EXERCISE PROMPT - Within the material below, transcribe exactly the lines from the one holding "from mathutils import" through the one holding "turn = (Vector(target)", keeping both ends and skipping the rest.

DATA FOR THIS EXERCISE -
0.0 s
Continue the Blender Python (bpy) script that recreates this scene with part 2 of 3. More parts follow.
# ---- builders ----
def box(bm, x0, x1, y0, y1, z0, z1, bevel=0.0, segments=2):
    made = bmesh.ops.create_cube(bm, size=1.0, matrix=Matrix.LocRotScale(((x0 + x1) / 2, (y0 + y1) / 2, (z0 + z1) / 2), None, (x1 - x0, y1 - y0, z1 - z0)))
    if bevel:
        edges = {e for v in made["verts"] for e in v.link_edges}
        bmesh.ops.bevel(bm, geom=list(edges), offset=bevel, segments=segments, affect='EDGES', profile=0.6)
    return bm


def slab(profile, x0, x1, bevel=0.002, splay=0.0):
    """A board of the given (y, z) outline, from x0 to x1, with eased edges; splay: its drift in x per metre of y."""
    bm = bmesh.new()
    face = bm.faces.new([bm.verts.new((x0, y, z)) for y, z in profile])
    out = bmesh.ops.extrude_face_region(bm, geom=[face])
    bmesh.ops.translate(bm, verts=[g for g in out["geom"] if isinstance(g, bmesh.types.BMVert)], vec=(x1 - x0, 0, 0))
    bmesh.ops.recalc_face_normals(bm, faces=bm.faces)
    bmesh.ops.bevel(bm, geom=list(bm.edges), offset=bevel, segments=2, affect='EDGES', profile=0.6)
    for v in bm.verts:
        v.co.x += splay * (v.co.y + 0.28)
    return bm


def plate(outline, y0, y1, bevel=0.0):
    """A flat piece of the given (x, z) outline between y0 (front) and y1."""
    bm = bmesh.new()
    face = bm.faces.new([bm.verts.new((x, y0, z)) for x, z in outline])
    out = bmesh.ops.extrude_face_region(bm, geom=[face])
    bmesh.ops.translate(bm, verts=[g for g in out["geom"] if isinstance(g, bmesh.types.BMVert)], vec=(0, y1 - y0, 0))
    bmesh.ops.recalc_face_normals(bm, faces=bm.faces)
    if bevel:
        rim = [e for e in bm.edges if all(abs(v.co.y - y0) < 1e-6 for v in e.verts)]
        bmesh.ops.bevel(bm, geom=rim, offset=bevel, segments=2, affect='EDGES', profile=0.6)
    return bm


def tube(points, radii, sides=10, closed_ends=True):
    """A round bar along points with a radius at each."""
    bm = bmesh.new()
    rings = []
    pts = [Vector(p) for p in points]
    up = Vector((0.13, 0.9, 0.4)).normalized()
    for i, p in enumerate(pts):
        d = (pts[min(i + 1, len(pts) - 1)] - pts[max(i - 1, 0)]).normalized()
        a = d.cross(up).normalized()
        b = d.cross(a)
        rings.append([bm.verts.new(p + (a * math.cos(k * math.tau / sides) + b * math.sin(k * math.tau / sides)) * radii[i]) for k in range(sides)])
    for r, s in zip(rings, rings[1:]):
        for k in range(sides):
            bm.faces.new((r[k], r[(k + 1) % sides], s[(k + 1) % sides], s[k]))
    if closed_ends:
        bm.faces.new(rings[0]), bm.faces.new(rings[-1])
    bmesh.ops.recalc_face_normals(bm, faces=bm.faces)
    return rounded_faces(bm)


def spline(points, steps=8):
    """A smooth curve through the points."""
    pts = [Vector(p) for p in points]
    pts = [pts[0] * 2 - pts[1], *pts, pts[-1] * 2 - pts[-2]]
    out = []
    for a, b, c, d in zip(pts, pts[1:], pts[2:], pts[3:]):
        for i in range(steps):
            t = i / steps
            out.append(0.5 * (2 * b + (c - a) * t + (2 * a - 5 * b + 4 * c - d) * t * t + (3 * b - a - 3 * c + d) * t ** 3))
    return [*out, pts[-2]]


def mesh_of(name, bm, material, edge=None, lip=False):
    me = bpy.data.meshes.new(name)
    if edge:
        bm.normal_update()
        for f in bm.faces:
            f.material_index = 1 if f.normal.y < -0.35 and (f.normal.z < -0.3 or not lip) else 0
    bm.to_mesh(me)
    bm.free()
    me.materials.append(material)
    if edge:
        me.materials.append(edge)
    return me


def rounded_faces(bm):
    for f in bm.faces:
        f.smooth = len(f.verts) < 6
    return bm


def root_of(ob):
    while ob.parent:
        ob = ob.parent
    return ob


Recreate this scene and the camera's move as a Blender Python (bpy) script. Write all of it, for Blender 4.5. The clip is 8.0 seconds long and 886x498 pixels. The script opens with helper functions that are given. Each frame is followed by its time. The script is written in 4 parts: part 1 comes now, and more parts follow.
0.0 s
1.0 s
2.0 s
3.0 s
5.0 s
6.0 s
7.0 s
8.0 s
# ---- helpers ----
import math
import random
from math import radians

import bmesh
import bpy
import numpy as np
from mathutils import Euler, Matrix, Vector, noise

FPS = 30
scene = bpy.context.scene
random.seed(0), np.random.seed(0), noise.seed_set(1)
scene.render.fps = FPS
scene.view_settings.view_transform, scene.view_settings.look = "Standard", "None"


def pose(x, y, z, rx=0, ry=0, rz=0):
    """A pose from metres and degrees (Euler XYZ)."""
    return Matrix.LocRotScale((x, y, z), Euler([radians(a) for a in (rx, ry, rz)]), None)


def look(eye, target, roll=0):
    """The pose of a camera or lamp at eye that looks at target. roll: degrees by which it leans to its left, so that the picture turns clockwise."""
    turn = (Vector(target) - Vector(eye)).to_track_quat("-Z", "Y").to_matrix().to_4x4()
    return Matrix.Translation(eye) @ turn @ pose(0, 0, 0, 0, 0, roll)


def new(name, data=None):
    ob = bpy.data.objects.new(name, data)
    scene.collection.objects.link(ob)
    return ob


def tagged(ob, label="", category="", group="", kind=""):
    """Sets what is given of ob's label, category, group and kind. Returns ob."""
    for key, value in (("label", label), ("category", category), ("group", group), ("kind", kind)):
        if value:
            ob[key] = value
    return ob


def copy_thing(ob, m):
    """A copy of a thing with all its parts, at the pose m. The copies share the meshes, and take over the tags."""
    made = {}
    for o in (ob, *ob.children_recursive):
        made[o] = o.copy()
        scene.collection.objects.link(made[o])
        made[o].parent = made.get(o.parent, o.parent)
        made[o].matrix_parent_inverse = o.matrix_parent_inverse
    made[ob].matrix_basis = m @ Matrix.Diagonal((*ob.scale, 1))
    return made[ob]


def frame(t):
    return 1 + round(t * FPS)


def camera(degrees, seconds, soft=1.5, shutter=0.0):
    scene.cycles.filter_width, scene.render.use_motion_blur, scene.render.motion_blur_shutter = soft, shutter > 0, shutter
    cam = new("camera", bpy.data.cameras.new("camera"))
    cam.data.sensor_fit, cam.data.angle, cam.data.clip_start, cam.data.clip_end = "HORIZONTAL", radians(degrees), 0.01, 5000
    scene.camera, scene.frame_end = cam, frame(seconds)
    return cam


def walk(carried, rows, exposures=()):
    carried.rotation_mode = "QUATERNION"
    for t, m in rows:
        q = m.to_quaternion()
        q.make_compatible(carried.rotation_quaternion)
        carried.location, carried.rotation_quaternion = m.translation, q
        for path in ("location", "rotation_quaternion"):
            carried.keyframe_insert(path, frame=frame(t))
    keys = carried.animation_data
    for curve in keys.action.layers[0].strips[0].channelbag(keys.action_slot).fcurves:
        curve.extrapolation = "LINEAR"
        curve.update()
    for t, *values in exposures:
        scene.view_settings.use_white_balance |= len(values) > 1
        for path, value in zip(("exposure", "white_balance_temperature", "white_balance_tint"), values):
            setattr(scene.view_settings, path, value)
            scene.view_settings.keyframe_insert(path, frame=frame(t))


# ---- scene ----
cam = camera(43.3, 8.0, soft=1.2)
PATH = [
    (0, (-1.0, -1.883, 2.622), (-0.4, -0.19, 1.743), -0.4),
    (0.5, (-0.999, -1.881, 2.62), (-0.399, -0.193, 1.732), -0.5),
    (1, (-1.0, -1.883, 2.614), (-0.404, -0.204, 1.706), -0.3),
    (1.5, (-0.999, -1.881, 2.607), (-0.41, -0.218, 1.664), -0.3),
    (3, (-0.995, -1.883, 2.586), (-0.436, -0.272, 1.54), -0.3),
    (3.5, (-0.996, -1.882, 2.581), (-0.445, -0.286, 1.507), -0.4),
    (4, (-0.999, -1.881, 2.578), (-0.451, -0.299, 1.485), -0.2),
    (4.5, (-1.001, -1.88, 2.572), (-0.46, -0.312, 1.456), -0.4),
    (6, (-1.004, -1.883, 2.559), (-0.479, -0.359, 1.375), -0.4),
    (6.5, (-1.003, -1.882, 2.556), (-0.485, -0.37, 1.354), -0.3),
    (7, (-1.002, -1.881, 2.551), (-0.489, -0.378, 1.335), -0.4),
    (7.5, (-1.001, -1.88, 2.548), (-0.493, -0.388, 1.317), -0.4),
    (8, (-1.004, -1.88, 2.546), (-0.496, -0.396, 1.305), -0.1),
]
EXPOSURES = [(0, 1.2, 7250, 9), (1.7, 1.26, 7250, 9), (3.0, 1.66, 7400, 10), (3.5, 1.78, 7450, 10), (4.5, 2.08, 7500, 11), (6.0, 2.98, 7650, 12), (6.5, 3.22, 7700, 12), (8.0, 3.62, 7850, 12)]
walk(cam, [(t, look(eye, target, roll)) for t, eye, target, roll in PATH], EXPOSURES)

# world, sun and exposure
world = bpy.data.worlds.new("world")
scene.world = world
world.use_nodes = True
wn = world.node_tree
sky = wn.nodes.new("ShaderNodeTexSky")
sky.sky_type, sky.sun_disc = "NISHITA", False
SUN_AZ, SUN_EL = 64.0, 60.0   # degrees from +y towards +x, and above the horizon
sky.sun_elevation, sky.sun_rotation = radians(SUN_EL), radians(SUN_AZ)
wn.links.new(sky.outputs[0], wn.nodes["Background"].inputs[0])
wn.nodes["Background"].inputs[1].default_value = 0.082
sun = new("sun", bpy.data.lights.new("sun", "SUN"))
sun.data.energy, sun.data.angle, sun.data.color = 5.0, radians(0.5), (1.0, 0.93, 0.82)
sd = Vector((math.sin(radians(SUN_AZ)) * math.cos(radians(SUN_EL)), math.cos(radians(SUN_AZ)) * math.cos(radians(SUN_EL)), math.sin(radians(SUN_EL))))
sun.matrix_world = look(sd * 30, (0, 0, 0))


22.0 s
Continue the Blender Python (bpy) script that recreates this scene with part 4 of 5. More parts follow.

RESPONSE -
from mathutils import Euler, Matrix, Vector, noise

FPS = 30
scene = bpy.context.scene
random.seed(0), np.random.seed(0), noise.seed_set(1)
scene.render.fps = FPS
scene.view_settings.view_transform, scene.view_settings.look = "Standard", "None"


def pose(x, y, z, rx=0, ry=0, rz=0):
    """A pose from metres and degrees (Euler XYZ)."""
    return Matrix.LocRotScale((x, y, z), Euler([radians(a) for a in (rx, ry, rz)]), None)


def look(eye, target, roll=0):
    """The pose of a camera or lamp at eye that looks at target. roll: degrees by which it leans to its left, so that the picture turns clockwise."""
    turn = (Vector(target) - Vector(eye)).to_track_quat("-Z", "Y").to_matrix().to_4x4()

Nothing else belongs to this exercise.